-------- Dataset extract --------
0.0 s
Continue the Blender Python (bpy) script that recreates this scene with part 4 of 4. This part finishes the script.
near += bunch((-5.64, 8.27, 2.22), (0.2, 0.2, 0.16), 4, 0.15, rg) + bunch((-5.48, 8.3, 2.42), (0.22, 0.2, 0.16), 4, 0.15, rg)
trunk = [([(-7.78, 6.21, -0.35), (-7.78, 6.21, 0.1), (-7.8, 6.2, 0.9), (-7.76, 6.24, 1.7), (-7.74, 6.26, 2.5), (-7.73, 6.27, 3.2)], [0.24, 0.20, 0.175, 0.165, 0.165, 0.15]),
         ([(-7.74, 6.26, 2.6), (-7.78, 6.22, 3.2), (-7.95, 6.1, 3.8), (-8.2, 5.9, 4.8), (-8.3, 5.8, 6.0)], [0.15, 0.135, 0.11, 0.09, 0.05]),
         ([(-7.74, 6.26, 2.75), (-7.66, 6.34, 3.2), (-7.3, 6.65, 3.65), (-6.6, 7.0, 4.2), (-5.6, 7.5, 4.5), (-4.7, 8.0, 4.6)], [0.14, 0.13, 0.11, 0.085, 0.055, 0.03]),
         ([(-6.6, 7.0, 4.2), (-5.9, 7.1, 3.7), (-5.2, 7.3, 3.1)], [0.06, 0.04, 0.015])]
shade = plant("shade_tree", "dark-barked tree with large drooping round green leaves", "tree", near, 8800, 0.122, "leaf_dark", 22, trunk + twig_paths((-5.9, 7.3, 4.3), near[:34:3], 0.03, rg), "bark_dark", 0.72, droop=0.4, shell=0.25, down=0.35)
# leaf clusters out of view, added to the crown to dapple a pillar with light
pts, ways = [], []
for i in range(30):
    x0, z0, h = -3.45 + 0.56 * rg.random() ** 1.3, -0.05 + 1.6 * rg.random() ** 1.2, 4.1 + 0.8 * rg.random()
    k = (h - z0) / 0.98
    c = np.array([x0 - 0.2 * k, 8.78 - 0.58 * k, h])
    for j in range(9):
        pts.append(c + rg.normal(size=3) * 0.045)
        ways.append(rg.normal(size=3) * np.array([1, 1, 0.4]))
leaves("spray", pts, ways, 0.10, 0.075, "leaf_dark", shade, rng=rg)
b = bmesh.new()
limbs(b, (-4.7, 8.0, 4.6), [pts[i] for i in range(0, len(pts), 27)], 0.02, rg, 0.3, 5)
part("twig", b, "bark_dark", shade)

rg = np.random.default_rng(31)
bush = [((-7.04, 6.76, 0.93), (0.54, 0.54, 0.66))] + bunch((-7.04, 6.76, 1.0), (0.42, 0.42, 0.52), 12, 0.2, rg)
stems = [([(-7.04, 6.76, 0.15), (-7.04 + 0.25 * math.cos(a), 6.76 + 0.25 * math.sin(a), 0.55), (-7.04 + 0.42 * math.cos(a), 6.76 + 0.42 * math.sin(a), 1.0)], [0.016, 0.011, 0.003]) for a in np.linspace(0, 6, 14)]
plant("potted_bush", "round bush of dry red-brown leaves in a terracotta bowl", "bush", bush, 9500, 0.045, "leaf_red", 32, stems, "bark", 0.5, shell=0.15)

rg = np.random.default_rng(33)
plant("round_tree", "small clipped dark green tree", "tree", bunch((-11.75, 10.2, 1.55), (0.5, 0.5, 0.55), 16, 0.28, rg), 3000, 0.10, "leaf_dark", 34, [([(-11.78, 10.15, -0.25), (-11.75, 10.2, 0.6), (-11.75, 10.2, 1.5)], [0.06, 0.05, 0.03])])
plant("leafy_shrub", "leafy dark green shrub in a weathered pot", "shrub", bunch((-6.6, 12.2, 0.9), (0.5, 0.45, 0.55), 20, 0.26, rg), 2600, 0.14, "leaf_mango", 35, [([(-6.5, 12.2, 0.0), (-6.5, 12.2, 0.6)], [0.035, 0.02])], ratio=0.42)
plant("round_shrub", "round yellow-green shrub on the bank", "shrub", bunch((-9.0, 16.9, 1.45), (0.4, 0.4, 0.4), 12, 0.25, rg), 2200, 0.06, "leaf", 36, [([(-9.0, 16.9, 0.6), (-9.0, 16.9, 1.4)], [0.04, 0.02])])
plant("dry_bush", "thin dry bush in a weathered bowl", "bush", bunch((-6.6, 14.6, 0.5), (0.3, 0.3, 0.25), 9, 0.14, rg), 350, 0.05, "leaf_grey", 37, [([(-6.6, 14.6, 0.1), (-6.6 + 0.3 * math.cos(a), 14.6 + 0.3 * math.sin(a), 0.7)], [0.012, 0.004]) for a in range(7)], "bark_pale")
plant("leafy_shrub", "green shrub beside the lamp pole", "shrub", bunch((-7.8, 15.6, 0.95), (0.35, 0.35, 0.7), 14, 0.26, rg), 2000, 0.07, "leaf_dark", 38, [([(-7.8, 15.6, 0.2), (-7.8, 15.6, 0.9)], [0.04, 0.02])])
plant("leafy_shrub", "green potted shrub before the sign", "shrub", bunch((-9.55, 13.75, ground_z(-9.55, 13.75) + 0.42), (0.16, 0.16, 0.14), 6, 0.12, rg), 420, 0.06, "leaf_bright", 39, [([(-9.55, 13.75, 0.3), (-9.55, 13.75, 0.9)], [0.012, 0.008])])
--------
**What you should do**
Scan the material and collect every line that contains "part".

**Answer**
Continue the Blender Python (bpy) script that recreates this scene with part 4 of 4. This part finishes the script.
part("twig", b, "bark_dark", shade)